TASK MATERIAL:
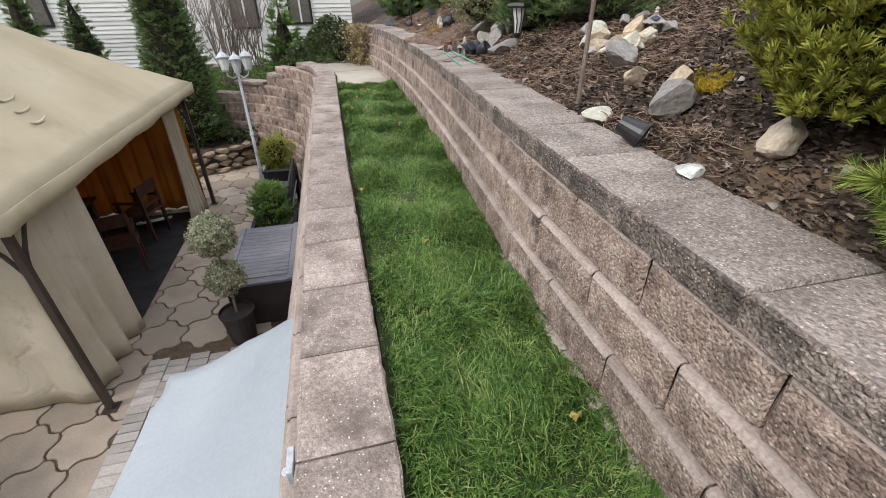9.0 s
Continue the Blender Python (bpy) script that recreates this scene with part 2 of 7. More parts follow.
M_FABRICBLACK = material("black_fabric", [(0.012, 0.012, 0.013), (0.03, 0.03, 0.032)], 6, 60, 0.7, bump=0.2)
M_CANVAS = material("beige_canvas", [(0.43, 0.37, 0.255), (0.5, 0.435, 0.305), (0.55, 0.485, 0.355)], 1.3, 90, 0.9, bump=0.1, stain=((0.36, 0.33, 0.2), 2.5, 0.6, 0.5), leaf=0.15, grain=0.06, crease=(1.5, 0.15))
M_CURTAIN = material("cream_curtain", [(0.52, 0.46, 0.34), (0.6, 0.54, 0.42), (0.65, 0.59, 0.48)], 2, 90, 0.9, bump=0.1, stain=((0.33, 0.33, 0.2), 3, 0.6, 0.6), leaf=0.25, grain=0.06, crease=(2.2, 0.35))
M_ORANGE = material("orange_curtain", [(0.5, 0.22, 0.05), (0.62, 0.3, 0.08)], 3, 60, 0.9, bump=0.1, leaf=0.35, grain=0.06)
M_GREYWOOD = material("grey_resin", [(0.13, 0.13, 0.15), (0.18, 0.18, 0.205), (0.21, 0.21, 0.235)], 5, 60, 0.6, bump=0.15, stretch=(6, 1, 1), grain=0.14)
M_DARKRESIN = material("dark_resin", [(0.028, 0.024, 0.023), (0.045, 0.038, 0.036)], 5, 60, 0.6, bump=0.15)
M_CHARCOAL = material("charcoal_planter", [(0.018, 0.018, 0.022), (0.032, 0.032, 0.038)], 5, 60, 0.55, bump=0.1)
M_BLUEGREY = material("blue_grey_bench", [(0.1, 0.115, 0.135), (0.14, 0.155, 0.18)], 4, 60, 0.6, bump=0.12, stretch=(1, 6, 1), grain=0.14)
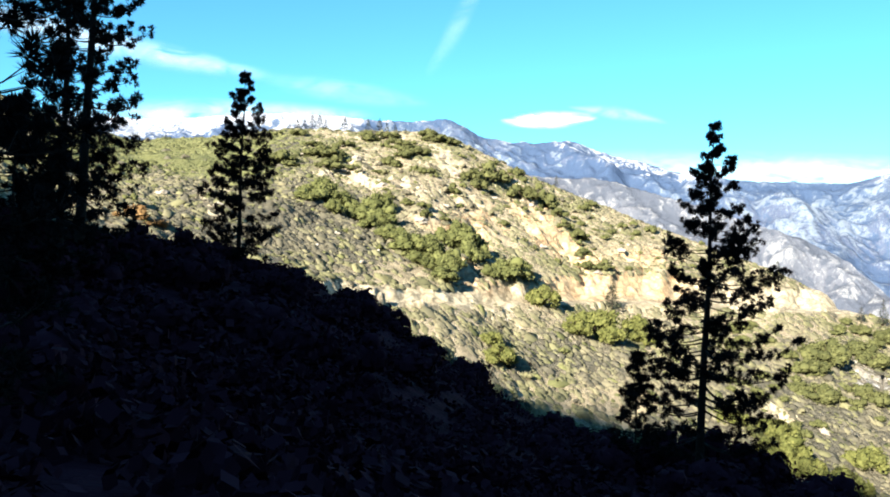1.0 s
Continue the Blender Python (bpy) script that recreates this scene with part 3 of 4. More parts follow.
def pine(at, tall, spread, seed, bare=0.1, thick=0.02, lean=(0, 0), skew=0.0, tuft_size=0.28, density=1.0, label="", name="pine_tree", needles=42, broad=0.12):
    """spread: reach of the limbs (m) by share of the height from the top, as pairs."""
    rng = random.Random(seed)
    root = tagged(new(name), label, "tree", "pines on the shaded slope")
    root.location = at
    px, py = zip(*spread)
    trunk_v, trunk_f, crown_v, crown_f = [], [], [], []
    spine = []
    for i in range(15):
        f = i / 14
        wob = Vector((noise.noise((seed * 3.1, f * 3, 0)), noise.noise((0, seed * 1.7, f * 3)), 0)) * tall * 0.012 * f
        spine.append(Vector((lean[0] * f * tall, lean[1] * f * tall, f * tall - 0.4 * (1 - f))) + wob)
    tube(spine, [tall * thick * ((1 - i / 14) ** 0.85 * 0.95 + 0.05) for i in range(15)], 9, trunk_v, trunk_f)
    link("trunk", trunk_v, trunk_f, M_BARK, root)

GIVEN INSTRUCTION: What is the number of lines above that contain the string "follow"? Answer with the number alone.

REPLY: 2